Now, to continue the joke, I’m on the flight from hell to boot. I’m in the very last row, row 30. I couldn’t get a window seat (even though that’s what I asked for a month or two ago – I’ve got to learn that when other people book a flight for me they ignore my window seats request), so I’m in the aisle. We are having the worst turbulence evarrr – so I can’t get up and stroll around, but other people feel that they can, and they keep pitching into me on their way to the toilet which is about 6 inches from my left elbow. There are eleventy seven children and babies. There are two children in the row in front of me – being “good” but making steady, relentless, busy noise. In front of them is a baby who roared and screamed for the first hour. I think it’s now dead.
I mean, could it be any worse? I suppose there could be a talkative missionary next to me who also smelled bad, but short of that…what’s missing? Ah the toilet just flushed. What fun this is.

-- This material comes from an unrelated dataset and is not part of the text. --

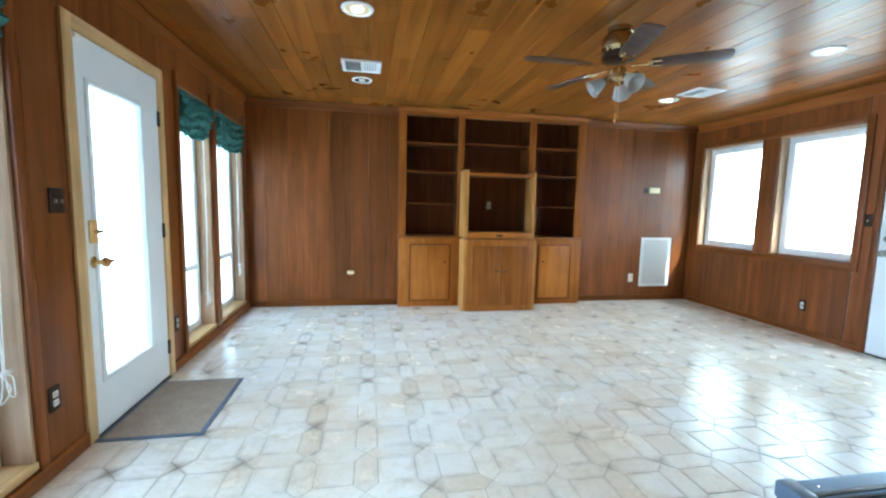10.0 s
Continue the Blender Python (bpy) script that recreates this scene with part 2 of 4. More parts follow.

Oh hooray! The two children and their mummy are now treating their seats as a trampoline – the mummy just leaped out of her aisle seat and slammed herself down in the window seat, shaking all three seat-backs and nearly catapulting the remains of my orange juice onto this blameless little notebook. The guy next to me has his elbow resting comfortably on my arm, despite the fact that I am holding it well over on my side of the armrest. The flight attendants, a few inches behind my head, are partying away as colleagues should – I can hardly hear myself think. Whee – bumpity bumpity! More turbulence.
Ah well. It’s so awful it’s funny, at least it is once I start turning it into a blog post.
The baby is alive. It’s roaring again.